Thursday, June 3, 2010

ON DUPLICATE KEY UPDATE Gotcha!

I know it has been a long time between drinks/posts, but I've been busy -- I promise! :)

Today I spent a considerable amount of time trying to figure out why an INSERT SELECT ON DUPLICATE KEY UPDATE was not behaving as I would expect.

Here is an example to illustrate:

CREATE TABLE t1 (
  id INT AUTO_INCREMENT,
  num INT NOT NULL DEFAULT 0,
  PRIMARY KEY (id)
);

CREATE TABLE t2 (
  id INT NOT NULL,
  num INT
);

INSERT INTO t1 VALUES (1, 10);
INSERT INTO t2 VALUES (1, NULL);


INSERT INTO t1
  SELECT id, num
  FROM t2
ON DUPLICATE KEY UPDATE
  num=IFNULL(VALUES(num), t1.num);

To convert the above query into plain English -- I'm saying, INSERT into table t1 the id and num fields from the t2 table. If there are already row(s) for any UNIQUE key in the target table, t1, then we should instead UPDATE the existing row.

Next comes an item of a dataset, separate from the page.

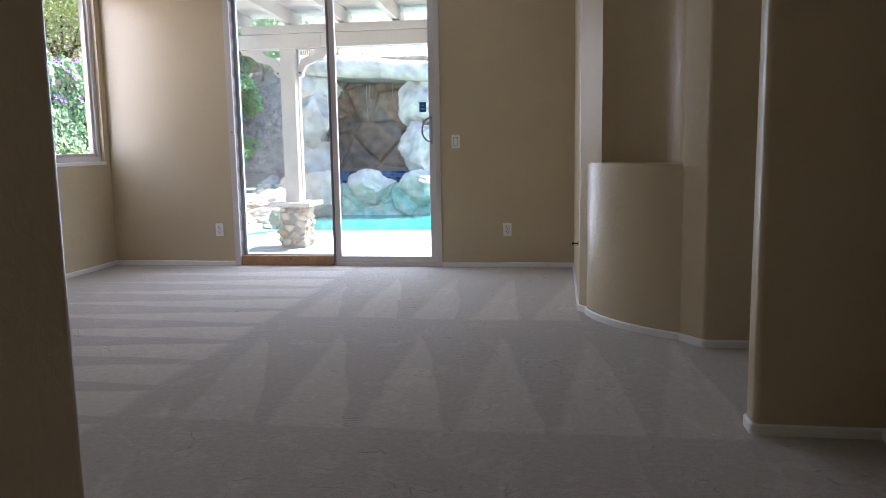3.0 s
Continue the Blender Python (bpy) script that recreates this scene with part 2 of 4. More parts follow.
def carpet_material():
    """Cream cut-pile carpet with the light and dark wedges that a vacuum cleaner leaves in the nap."""
    m = bpy.data.materials.new("cream_carpet")
    m.use_nodes = True
    nt = m.node_tree
    n, l = nt.nodes, nt.links
    b = n["Principled BSDF"]
    b.inputs["Roughness"].default_value = 0.95
    b.inputs["Specular IOR Level"].default_value = 0.15
    b.inputs["Sheen Weight"].default_value = 0.25
    geo = n.new("ShaderNodeNewGeometry")
    sep = n.new("ShaderNodeSeparateXYZ")
    wob = n.new("ShaderNodeTexNoise")
    wob.inputs["Scale"].default_value = 2.3
    l.new(geo.outputs["Position"], wob.inputs["Vector"])
    wv = n.new("ShaderNodeVectorMath")
    wv.operation = "MULTIPLY_ADD"
    wv.inputs[1].default_value = (0.08, 0.08, 0)
    l.new(wob.outputs["Color"], wv.inputs[0])
    l.new(geo.outputs["Position"], wv.inputs[2])
    l.new(wv.outputs[0], sep.inputs[0])
    x = math_node(nt, "SUBTRACT", sep.outputs[0], 0.04)
    y = math_node(nt, "SUBTRACT", sep.outputs[1], 0.04)

    def step(v, edge, soft):
        r = n.new("ShaderNodeMapRange")
        r.interpolation_type = "SMOOTHSTEP"
        r.inputs["From Min"].default_value, r.inputs["From Max"].default_value = edge - soft, edge + soft
        l.new(v, r.inputs["Value"])
        return r.outputs[0]

    def band(v, a, c, soft):
        return math_node(nt, "MULTIPLY", step(v, a, soft), math_node(nt, "SUBTRACT", 1.0, step(v, c, soft)))

    # wedges that point west, in the western half
    u = math_node(nt, "DIVIDE", math_node(nt, "ADD", x, 3.33), 1.9)
    yy = math_node(nt, "ADD", y, math_node(nt, "MULTIPLY", x, 0.03))
    v = math_node(nt, "FRACT", math_node(nt, "DIVIDE", math_node(nt, "SUBTRACT", yy, 5.59), 0.412))
    west = step(math_node(nt, "SUBTRACT", math_node(nt, "MULTIPLY", u, 0.82), v), 0.0, 0.035)
    fade = math_node(nt, "SUBTRACT", 1.0, math_node(nt, "MULTIPLY", math_node(nt, "SUBTRACT", 1.0, v), 0.25))
    west = math_node(nt, "MULTIPLY", math_node(nt, "MULTIPLY", west, fade), band(x, -3.4, -1.45, 0.04))
    total = math_node(nt, "MULTIPLY", west, 1.15)
    # wedges that point north, in rows in the eastern half, fanning out from where the cleaner stood
    streak = n.new("ShaderNodeTexNoise")
    streak.inputs["Scale"].default_value, streak.inputs["Detail"].default_value = 1.0, 3
    sv = n.new("ShaderNodeVectorMath")
    sv.operation = "MULTIPLY"
    sv.inputs[1].default_value = (16.0, 1.1, 1.0)
    l.new(geo.outputs["Position"], sv.inputs[0])
    l.new(sv.outputs[0], streak.inputs["Vector"])
    uneven = math_node(nt, "MULTIPLY_ADD", streak.outputs[0], 1.1, 0.42)
    for y0, y1, x0, lean, wide, share, amount in ((5.22, 6.74, -0.92, 0.11, 0.465, 0.93, 0.72), (7.06, 8.62, -0.96, -0.01, 0.465, 0.83, 0.72), (3.6, 5.12, -0.75, 0.08, 0.45, 0.8, 0.3)):
        u = math_node(nt, "DIVIDE", math_node(nt, "SUBTRACT", y1, y), y1 - y0)
        xx = math_node(nt, "SUBTRACT", math_node(nt, "SUBTRACT", x, x0), math_node(nt, "MULTIPLY", u, lean))
        v = math_node(nt, "FRACT", math_node(nt, "DIVIDE", xx, math_node(nt, "MULTIPLY_ADD", u, -0.09, wide)))
        w = math_node(nt, "MULTIPLY", step(math_node(nt, "SUBTRACT", math_node(nt, "MULTIPLY", u, share), v), 0.0, 0.02), step(v, 0.06, 0.06))
        w = math_node(nt, "MULTIPLY", w, math_node(nt, "MULTIPLY", band(y, y0, y1, 0.02), band(x, -1.3, 1.2, 0.05)))
        total = math_node(nt, "ADD", total, math_node(nt, "MULTIPLY", math_node(nt, "MULTIPLY", w, uneven), amount))
    # scuffed patches
    sc = n.new("ShaderNodeTexNoise")
    sc.inputs["Scale"].default_value, sc.inputs["Detail"].default_value, sc.inputs["Distortion"].default_value = 4.5, 4, 1.4
    l.new(geo.outputs["Position"], sc.inputs["Vector"])
    scuff = math_node(nt, "MULTIPLY", band(sc.outputs[0], 0.60, 0.68, 0.02), 0.35)
    total = math_node(nt, "ADD", total, scuff)
    # thin creases where the pile was trodden
    cr = n.new("ShaderNodeTexNoise")
    cr.inputs["Scale"].default_value, cr.inputs["Detail"].default_value, cr.inputs["Distortion"].default_value = 2.4, 3, 0.8
    l.new(geo.outputs["Position"], cr.inputs["Vector"])
    crease = math_node(nt, "MULTIPLY", band(cr.outputs[0], 0.497, 0.506, 0.003), step(sc.outputs[0], 0.57, 0.03))
    total = math_node(nt, "SUBTRACT", total, math_node(nt, "MULTIPLY", crease, 1.1))
    pile = n.new("ShaderNodeTexNoise")
    pile.inputs["Scale"].default_value, pile.inputs["Detail"].default_value = 170, 2
    l.new(geo.outputs["Position"], pile.inputs["Vector"])
    tuft = n.new("ShaderNodeTexNoise")
    tuft.inputs["Scale"].default_value, tuft.inputs["Detail"].default_value = 38, 3
    l.new(geo.outputs["Position"], tuft.inputs["Vector"])
    lum = math_node(nt, "MULTIPLY_ADD", total, 0.22, 0.78)
    lum = math_node(nt, "MULTIPLY", lum, math_node(nt, "MULTIPLY_ADD", pile.outputs[0], 0.60, 0.70))
    lum = math_node(nt, "MULTIPLY", lum, math_node(nt, "MULTIPLY_ADD", tuft.outputs[0], 0.44, 0.78))
    mul = n.new("ShaderNodeVectorMath")
    mul.operation = "SCALE"
    mul.inputs[0].default_value = (0.59, 0.527, 0.447)
    l.new(lum, mul.inputs["Scale"])
    l.new(mul.outputs[0], b.inputs["Base Color"])
    bp = n.new("ShaderNodeBump")
    bp.inputs["Strength"].default_value, bp.inputs["Distance"].default_value = 0.8, 0.006
    h = math_node(nt, "SUBTRACT", math_node(nt, "MULTIPLY_ADD", tuft.outputs[0], 0.8, pile.outputs[0]), math_node(nt, "MULTIPLY", crease, 0.8))
    l.new(h, bp.inputs["Height"])
    l.new(bp.outputs[0], b.inputs["Normal"])
    return m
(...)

Additionally, we should set the num field to the result of whatever this evaluates to:

IFNULL( VALUES(num), t1.num)

To explain: VALUES(num) means "The value that is to be placed into the "num" field when it is updated."

So we are saying, if a NULL is going to be put into the field "num" then we want to leave the value alone -- set it to "t1.num" -- eg. the value that is already there.

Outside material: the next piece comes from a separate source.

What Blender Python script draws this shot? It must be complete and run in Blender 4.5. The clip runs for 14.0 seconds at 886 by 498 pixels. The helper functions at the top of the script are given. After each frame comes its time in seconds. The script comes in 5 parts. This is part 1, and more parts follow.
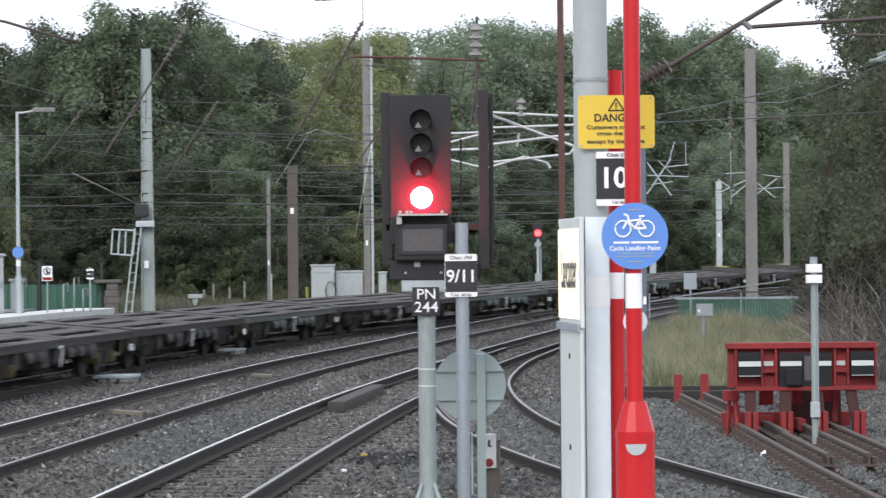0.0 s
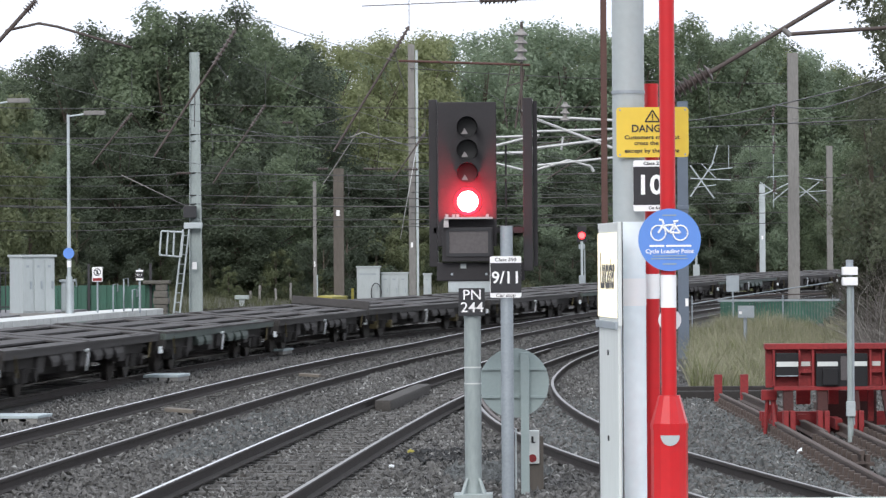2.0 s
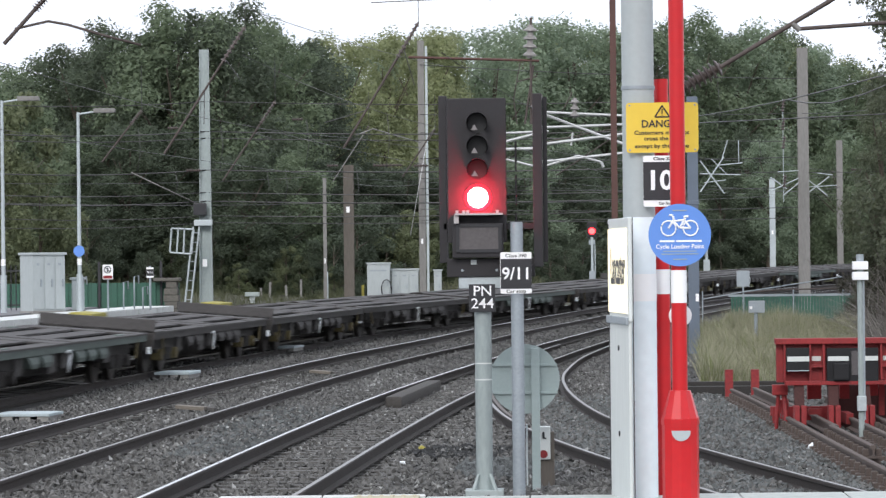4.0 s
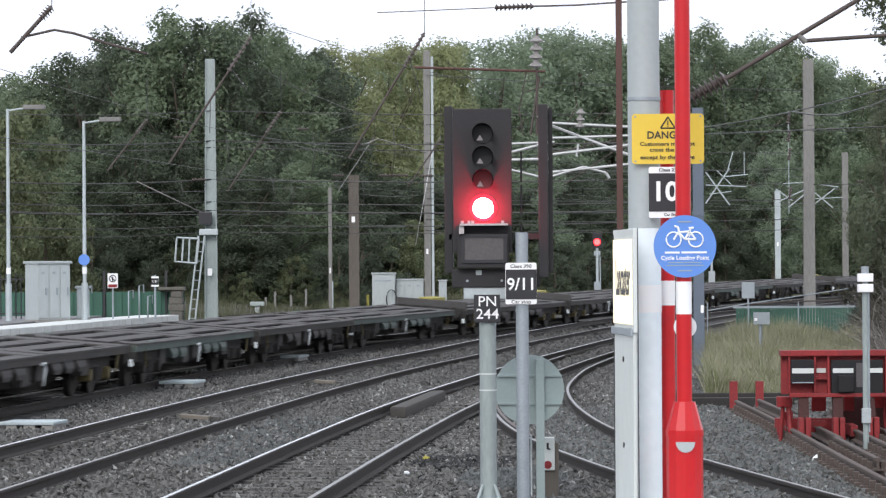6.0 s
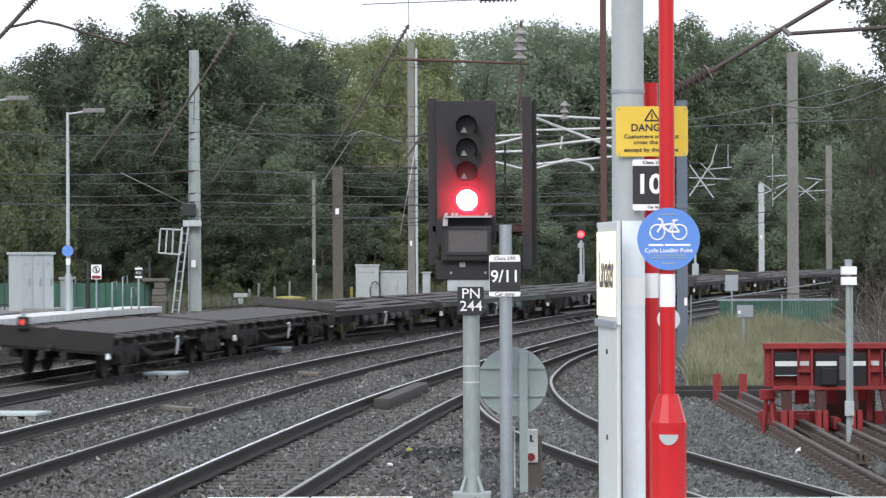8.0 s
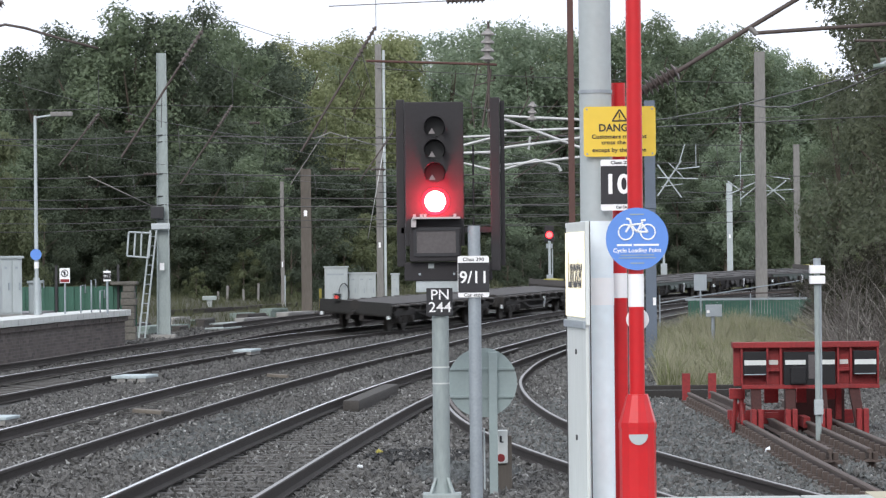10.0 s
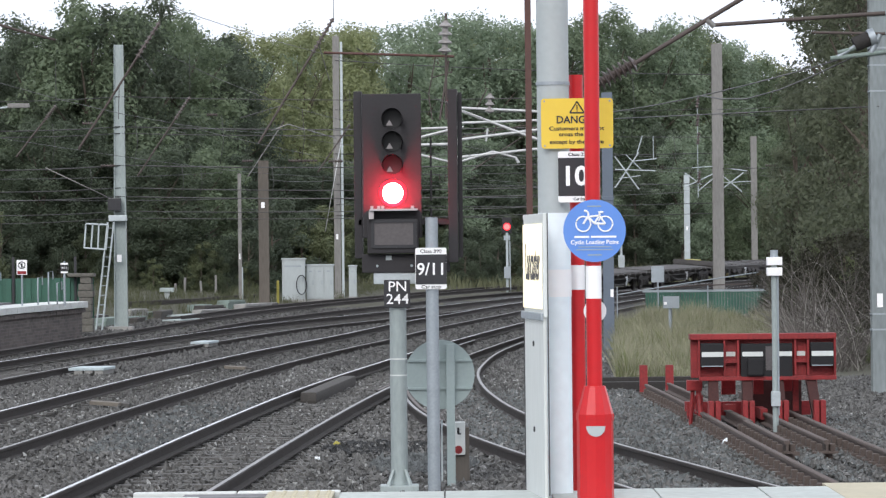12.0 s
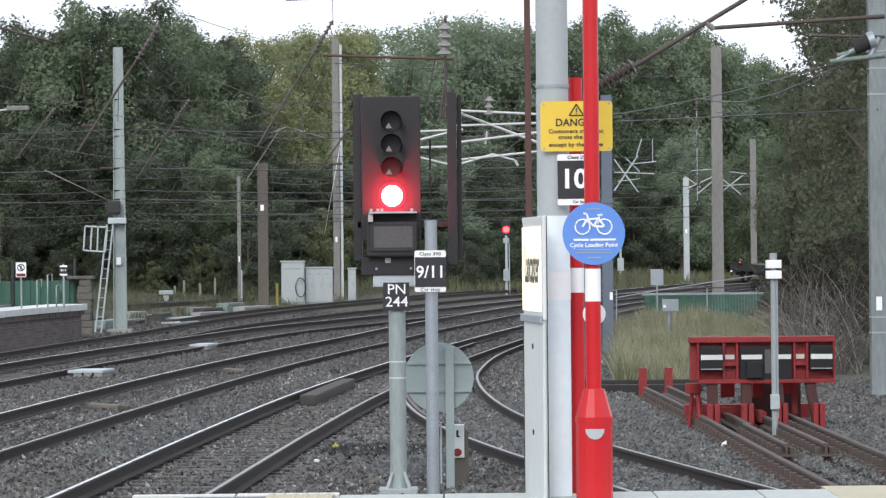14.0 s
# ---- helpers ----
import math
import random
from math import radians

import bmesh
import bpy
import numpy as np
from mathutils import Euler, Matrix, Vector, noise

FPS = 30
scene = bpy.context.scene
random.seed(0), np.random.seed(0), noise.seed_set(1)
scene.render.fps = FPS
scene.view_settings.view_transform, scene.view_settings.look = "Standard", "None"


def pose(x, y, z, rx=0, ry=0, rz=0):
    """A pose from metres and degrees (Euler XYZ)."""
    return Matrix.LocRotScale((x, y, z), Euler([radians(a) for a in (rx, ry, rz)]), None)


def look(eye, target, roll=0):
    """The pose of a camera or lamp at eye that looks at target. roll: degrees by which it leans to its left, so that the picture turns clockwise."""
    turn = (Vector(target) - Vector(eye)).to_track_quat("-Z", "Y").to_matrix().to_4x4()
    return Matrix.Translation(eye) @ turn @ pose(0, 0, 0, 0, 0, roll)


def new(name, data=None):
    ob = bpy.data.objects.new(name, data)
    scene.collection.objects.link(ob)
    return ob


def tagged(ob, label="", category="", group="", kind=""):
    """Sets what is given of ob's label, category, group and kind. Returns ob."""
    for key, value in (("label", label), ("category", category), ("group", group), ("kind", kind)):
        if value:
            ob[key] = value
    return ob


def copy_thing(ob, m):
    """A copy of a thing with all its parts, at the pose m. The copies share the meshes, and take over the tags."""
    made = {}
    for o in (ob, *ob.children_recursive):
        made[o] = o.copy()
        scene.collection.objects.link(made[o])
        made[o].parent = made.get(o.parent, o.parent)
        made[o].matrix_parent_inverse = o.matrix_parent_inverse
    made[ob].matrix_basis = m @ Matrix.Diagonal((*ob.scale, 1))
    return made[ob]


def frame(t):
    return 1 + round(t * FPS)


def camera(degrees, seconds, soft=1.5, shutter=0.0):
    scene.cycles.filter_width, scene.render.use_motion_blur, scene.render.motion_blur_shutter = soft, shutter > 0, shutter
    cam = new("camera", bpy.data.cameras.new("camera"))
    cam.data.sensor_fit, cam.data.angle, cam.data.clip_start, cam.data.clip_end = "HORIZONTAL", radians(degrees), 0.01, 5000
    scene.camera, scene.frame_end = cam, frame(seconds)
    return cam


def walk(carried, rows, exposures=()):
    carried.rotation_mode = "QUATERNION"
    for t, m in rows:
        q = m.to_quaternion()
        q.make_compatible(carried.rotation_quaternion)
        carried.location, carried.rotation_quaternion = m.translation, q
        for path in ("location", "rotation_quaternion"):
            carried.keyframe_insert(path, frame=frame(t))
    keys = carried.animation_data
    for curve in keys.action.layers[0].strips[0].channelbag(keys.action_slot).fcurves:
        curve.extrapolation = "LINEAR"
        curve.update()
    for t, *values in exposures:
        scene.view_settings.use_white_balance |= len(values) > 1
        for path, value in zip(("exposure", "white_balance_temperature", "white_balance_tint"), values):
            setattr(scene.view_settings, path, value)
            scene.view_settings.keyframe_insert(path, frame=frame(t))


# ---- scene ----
# Rail level of the near line is z = 0; x to the right, y ahead along the line of view.
EYE = 2.32
cam = camera(13.756, 14.0, soft=1.3, shutter=0.5)
# seconds, metres ahead, pitch, roll, yaw
ROWS = [
    (0.0, 1.275, 0.1510, 0.520, 0.4778),
    (0.5, 0.309, 0.1710, 0.561, 1.0974),
    (1.0, 0.000, 0.0662, 0.670, 1.4363),
    (1.5, 0.000, 0.1132, 0.458, 1.3846),
    (2.0, 0.000, 0.1864, 0.381, 1.1687),
    (2.5, 0.000, 0.1207, 0.518, 0.9859),
    (3.0, 0.000, 0.0710, 0.571, 0.9668),
    (3.5, 0.000, 0.1082, 0.572, 1.0595),
    (4.0, 0.000, 0.1286, 0.616, 1.3285),
    (4.2, 0.000, 0.1252, 0.616, 1.4237),
    (6.3, 0.000, 0.3003, 0.337, 1.3823),
    (6.5, 0.000, 0.3000, 0.337, 1.3295),
    (7.0, 0.000, 0.2436, 0.080, 1.2408),
    (7.5, 0.000, 0.2031, 0.080, 1.2138),
    (8.0, 0.000, 0.1641, 0.226, 1.1536),
    (8.2, 0.000, 0.1548, 0.226, 1.0479),
    (10.3, 0.000, 0.1817, 0.628, 0.6194),
    (10.5, 0.000, 0.1547, 0.628, 0.5659),
    (11.0, 0.000, 0.0739, 0.614, 0.3654),
    (11.5, 0.000, 0.0436, 0.537, 0.1596),
    (12.0, 0.000, 0.0461, 0.593, 0.0024),
    (12.5, 0.000, 0.0285, 0.535, -0.0267),
    (13.0, 0.000, 0.0220, 0.500, 0.0000),
    (13.5, 0.000, 0.0329, 0.594, -0.0015),
    (14.0, 0.000, 0.0885, 0.550, -0.0093),
]
walk(cam, [(t, pose(0, y, EYE, 90 + pitch, roll, yaw)) for t, y, pitch, roll, yaw in ROWS])

# ---- world and light: a bright, even overcast ----
world = bpy.data.worlds.new("overcast_sky")
scene.world = world
world.use_nodes = True
wn, wl = world.node_tree.nodes, world.node_tree.links
sky = wn.new("ShaderNodeTexSky")
sky.sky_type, sky.sun_disc = "NISHITA", False
sky.sun_elevation, sky.sun_rotation, sky.dust_density = radians(31), radians(192), 4.0
veil = wn.new("ShaderNodeMixRGB")
veil.inputs[0].default_value = 0.93
veil.inputs[2].default_value = (9.9, 10.4, 11.65, 1)
wl.new(sky.outputs[0], veil.inputs[1])
wl.new(veil.outputs[0], wn["Background"].inputs[0])
wn["Background"].inputs[1].default_value = 0.116
sun = new("sun", bpy.data.lights.new("sun", "SUN"))
sun.data.energy, sun.data.angle, sun.data.color = 1.5, radians(25), (1.0, 0.98, 0.96)
sun.matrix_world = look((-22, -84, 62), (0, 20, 0))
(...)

One might expect the result of my query to be as follows:


testDB:test> SELECT * FROM t1;
+----+-----+
| id | num |
+----+-----+
|  1 |  10 |
+----+-----+
1 row in set (0.00 sec)


However, that is not the case -- the actual result is:



testDB:test> SELECT * FROM t1;
+----+-----+
| id | num |
+----+-----+
|  1 |   0 |
+----+-----+
1 row in set (0.00 sec)


Why is this the case?

The hint lies in the result of the INSERT itself:


dbp16-int:test> INSERT INTO t1   SELECT id, num   FROM t2 ON DUPLICATE KEY UPDATE   num=IFNULL(VALUES(num), t1.num);
Query OK, 0 rows affected, 1 warning (0.00 sec)
Records: 1  Duplicates: 0  Warnings: 1

Note: 1 warning...

testDB:test> SHOW WARNINGS;
+---------+------+-----------------------------+
| Level   | Code | Message                     |
+---------+------+-----------------------------+
| Warning | 1048 | Column 'num' cannot be null |
+---------+------+-----------------------------+
1 row in set (0.00 sec)

What is actually happening here is that because the column 'num' in the table t1 is defined as NOT NULL, MySQL is silently converting it to a valid value of 0.

So VALUES(num) actually equals 0, thus, it will not evaluate as NULL and the 0 will be INSERTed into the table.

This was not my intention and the solution in this case was to allow NULLs on the "num" field of the table t1. It may not always be possible to remove such restrictions if you rely on these automatic conversions by MySQL to "valid values".

Something to keep in mind - VALUES() will always evaluate as what would have ended up in the table, which may not necessarily be the same thing as the value that was attempted to be INSERTed.